Cleveland Wallace (2012 prospect from Oak Grove HS)
Stanford commit Ty Montgomery stood out from a deep group of wide receivers, displaying a college-ready physique, strong hands, and quick, sharp cuts. It's easy to see why Montgomery has been so highly-touted, despite now being committed to Stanford for months. As such, it wouldn't be a surprise to see the four-star prospect pick up even more offers as the summer goes along. The Stanford coaching staff will do everything in its power to keep the speedy Texan committed.
Florida wide receiver Tacoi Sumler won the ‘fastest man' competition at camp, and used his wheels to gain separation from defenders during 7-on-7 drills. Although Sumler isn't the tallest athlete in the world at only 5-foot-8, he has impressive athleticism and leaping ability and doesn't seem to be limited by a small frame.

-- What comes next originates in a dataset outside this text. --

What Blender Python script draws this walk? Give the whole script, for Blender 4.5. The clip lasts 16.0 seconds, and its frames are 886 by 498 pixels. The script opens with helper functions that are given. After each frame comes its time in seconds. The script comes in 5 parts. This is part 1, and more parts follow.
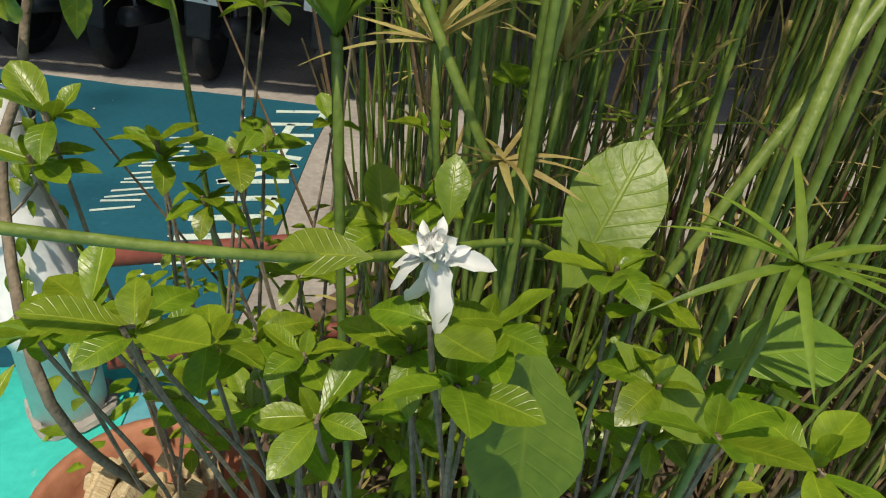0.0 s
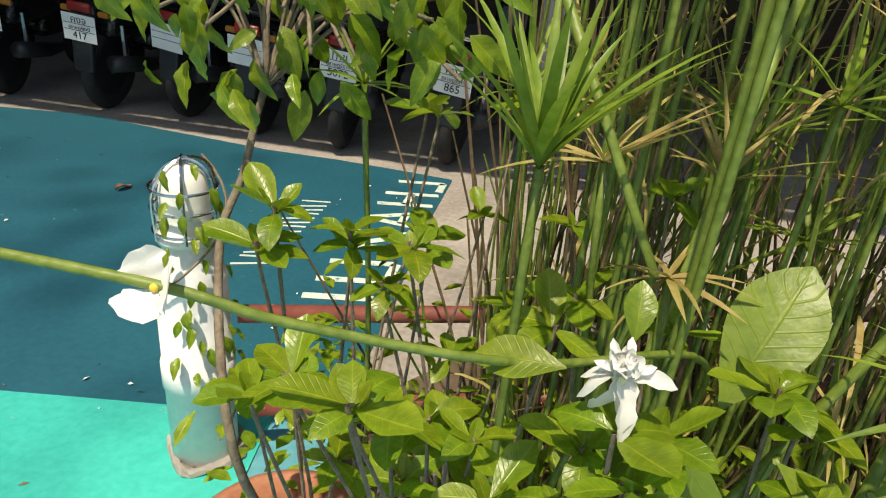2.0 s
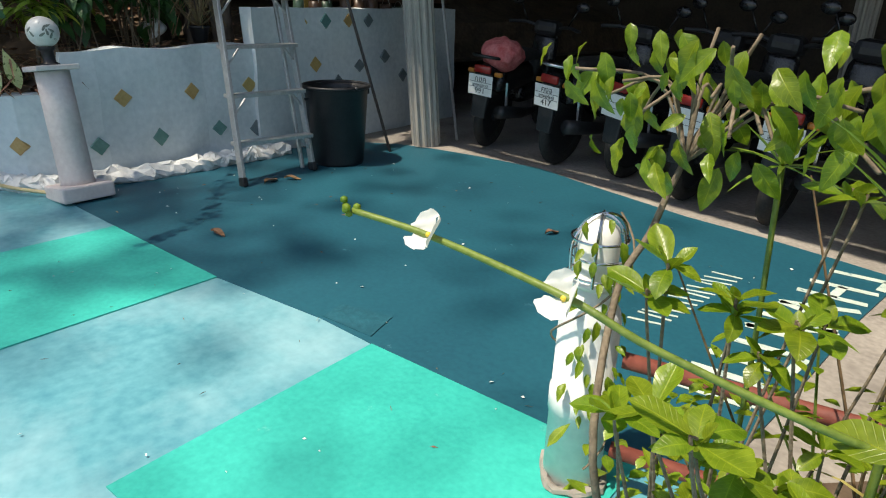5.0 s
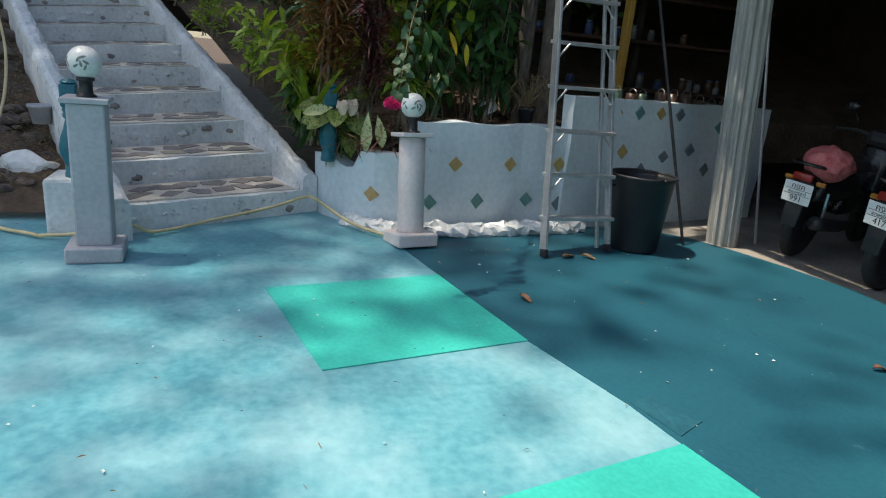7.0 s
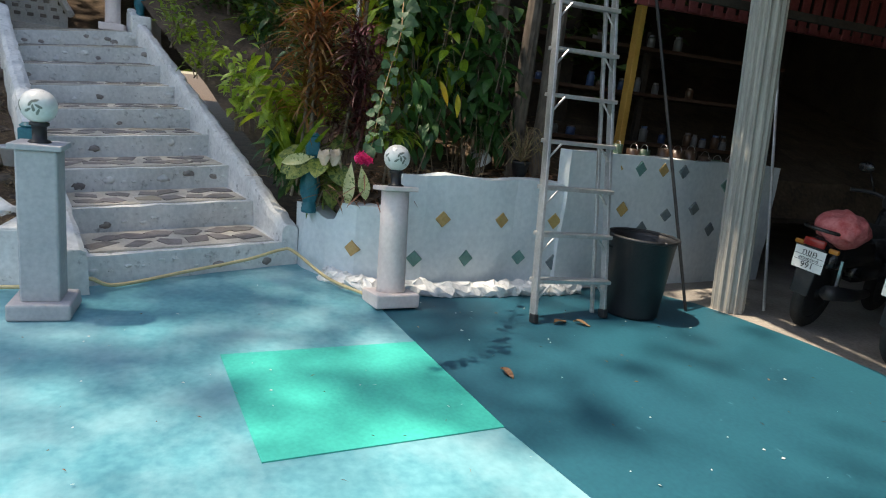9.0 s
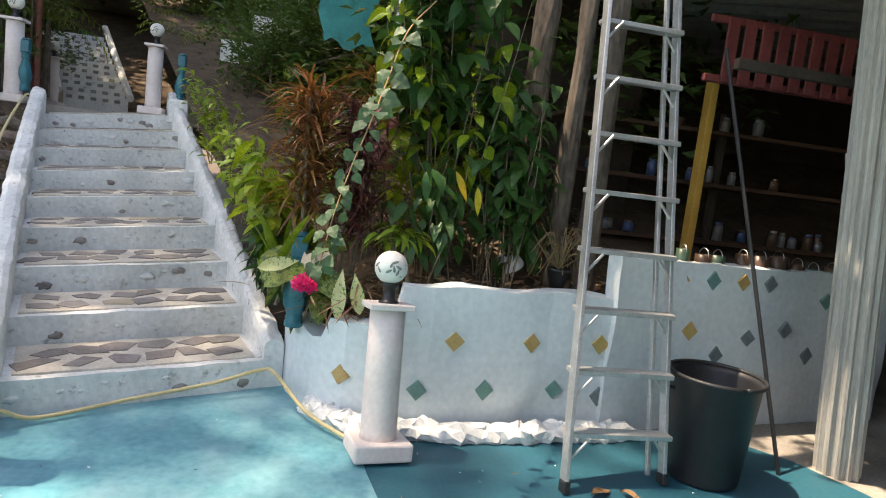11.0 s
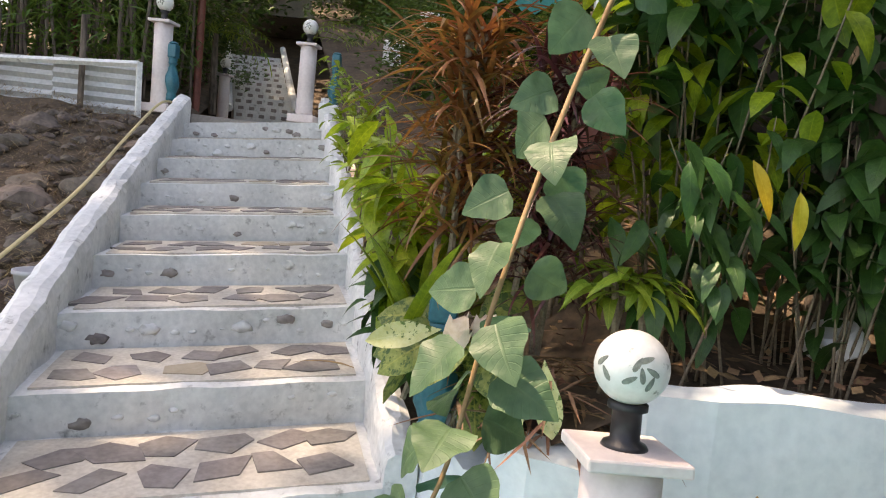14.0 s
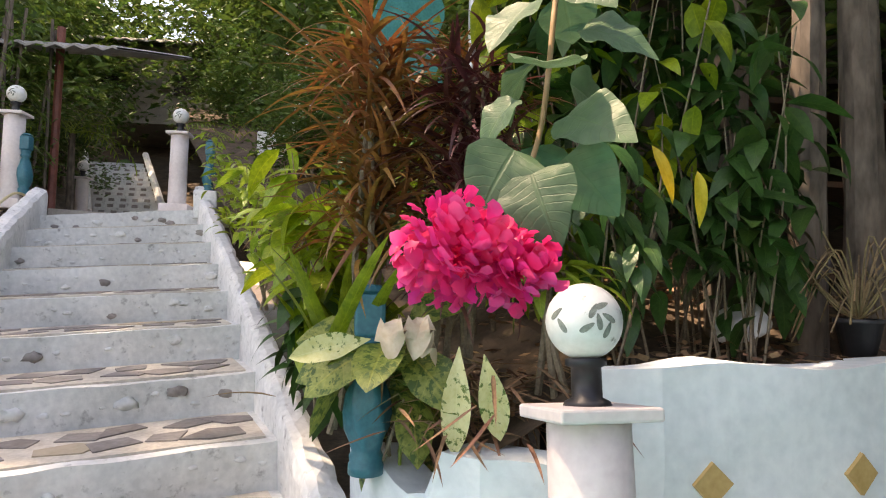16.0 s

Texas wide out Jafus Gaines also impressed at the camp. Gaines looked to be a fluid athlete with above-average speed and didn't drop any passes that I saw.
New Stanford commit Devon Cajuste might have been the biggest surprise of the day, as he displayed above average athleticism with an amazing pair of hands. Looking every bit of his listed 6-foot-4 frame, Cajuste made numerous difficult catches and had little trouble gaining separation from his defender. He definitely seemed to be athletic enough to stick at the wide receiver position, instead of moving inside to tight end.
Jordan Richards, Norman Hayes, Blair Holliday, and 2012 prospect Cleveland Wallace were also impressive.
While the wide receivers might have been the most star-studded position group, the offensive lineman came in a close second.
From the camp's outset, Spencer Drango confirmed his status as one of the elite tackle prospects in the nation. With excellent feet and athleticism for a big man (Drango won the ‘fastest man' competition amongst all the linemen), the Big Texan was rarely beat in one-on-one drills. Standing every bit of 6-foot-6, Drango had little trouble neutralizing Stanford commit Anthony Hayes and more than held his own against Todd Peat. Drango is down to Stanford and Baylor with a decision forthcoming – you can be sure Stanford's offensive line coaches will be holding their collective breath until the four-star recruit makes his decision.
6-foot-5, 330-pound Illinois offensive guard Chris Bryant was just as impressive as Drango. The Stanford offeree was rarely, if ever, pushed back and was solidly built. Although Bryant's recruiting profile is relatively modest at this point, expect offers to be flying in for the talented big man in the next few months.
Stanford commits Kevin Reihner and Garrett Gladd looked good as well. Both moved surprisingly well for big men and look to be centerpieces for a well-rounded Cardinal offensive line for years to come. Reihner in particular was more athletic than I anticipated, and Gladd lived up to his ‘road-grader' label.
To be truthful, there really wasn't much separation amongst the linemen with Stanford offers at the camp (Gladd, Reihner, Drango, Bryant). All were dominant over the defensive tackles in position drills and looked to be BCS-caliber players.
Arizona commit Jacob Arzouman was impressive as well in his quest to earn a Stanford offer.
Although he didn't work out at the Monday Night Ball camp, it's worth nothing that 2012 offensive lineman Brandon Fanaika picked up an offer from the Cardinal earlier in the day.
A Stanford commit, Evan Crower showed up to Monday Night Ball with his trademark shaggy hair and quick, accurate release. Displaying solid arm strength, Crower was far and away the best QB at camp, repeatedly fitting balls into tough spaces. While he wasn't perfect, Crower looks to be a solid candidate to be Stanford's quarterback of the future. He also impressed with his athleticism in conditioning drills.
On the other hand, Gonzaga Prep (Washington DC) quarterback Kevin Hogan has had better days. Although Hogan does have a nice frame and strong arm, he was inaccurate at times, and lacked consistency throughout the day. The Cardinal is high up on the three-star prospect's list, so it will be interesting to see what transpires following his camp performance.
The story of the running back group was easily Cardinal commit Amir Carlisle. Although he might not have the elite straight ahead speed of a Tacoi Sumler, Carlisle has some of the quickest feet I've seen. He literally looked like he was floating in some drills, and had little trouble finding seems and getting open in 7-on-7 action. He lined up at multiple positions in those 7-on-7's and did fine at each. Perhaps most remarkable was Carlisle's change of direction abilities. He showed an ability to shift on a dime unlike any other recruit I saw at the camp. Carlisle is definitely a ‘must keep' for the Stanford coaches.